The biggest and baddest and quite frankly the loudest Bluetooth speaker I've ever seen was a SOUNDBOKS thing being pulled in a gear wagon along the 505 jeep trail above Eldora.
At the helm of this wagon, and I shit you not, was a bearded dude in a bunny costume. At 10,600 feet. Not that the altitude should matter, but for some reason it does to me. There was also a guy in a full-size worm costume and a bunch of other friends clearly going camping.
I'm pretty sure it took a half mile of separation for my buddy and me to hear only silence again on our hike. We weren't pissed, we were just impressed by this mega loud speaker they had.
The strangest Bluetooth speaker I've seen looks like a snail on the ground, and it's got wheels and an extendable handle.
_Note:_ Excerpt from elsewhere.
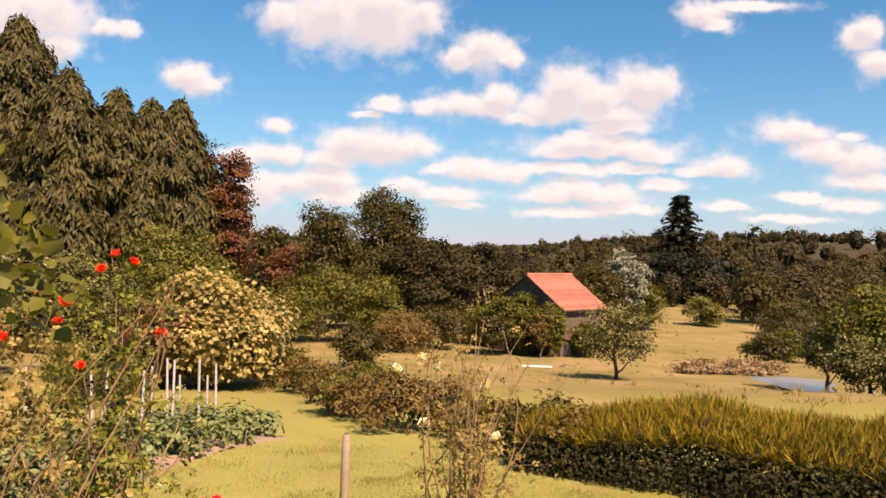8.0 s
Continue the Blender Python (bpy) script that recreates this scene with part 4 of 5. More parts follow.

And it was pulled by this well-dressed guy at every high-end audio show I've ever been to, like Denver's annual Rocky Mountain Audio Fest in October.
Seriously, if you go, there is better than a 75 percent chance you'll see this guy wheeling around his snail speaker.
I don't think it sounds so great, for one thing because it's a two-way design with a tweeter that never seems to reach your ears at standing height.
That's why we're using only full-range speaker drivers in the DIY Bluetooth speaker project we're wrapping up this week.
It's also the same reason we're using the Balanced Mode Radiator speakers from Tectonic Elements — the dispersion pattern for all frequencies is enormous compared to other designs.
By this point, we've done everything but wire the speakers up and turn the thing on. The reason I saved the wiring for another column is that the way we will wire these speakers up has to do with a thing called "impedance."
If you bought the cheap 3.5-inch BMR drivers for this project, you'll notice they're labeled 8 ohms. Impedance is expressed in ohms, and impedance is simply a measure of how difficult a speaker is for an amplifier to drive. The lower the number, the easier it is, and the louder it is.
That's why, with two speakers per side, we want to wire them in parallel, positive to positive and negative to negative, because that lowers the impedance. Wired in parallel, the two 8-ohm speakers look like one 4-ohm speaker to the amplifier. The ONEU 50 watt amplifier says it can handle 4 ohms, so we're doing it.
Connect the terminals of the speakers to each other with short wires, and then connect a new pair of wires from one speaker's terminals to the amplifier. Repeat for the other channel.
Well, that's about it. To use the Bluetooth speaker in a suitcase, open 'er up, turn on the amp and set the volume to high (you'll control the volume with your phone instead), shove a pillow in the empty space and zip 'er back up. Let the party commence.
The great thing about this project is that it does not need to be housed in a suitcase. You can make this in a buffalo skull, for Pete's sake. Don't actually do that, by the way.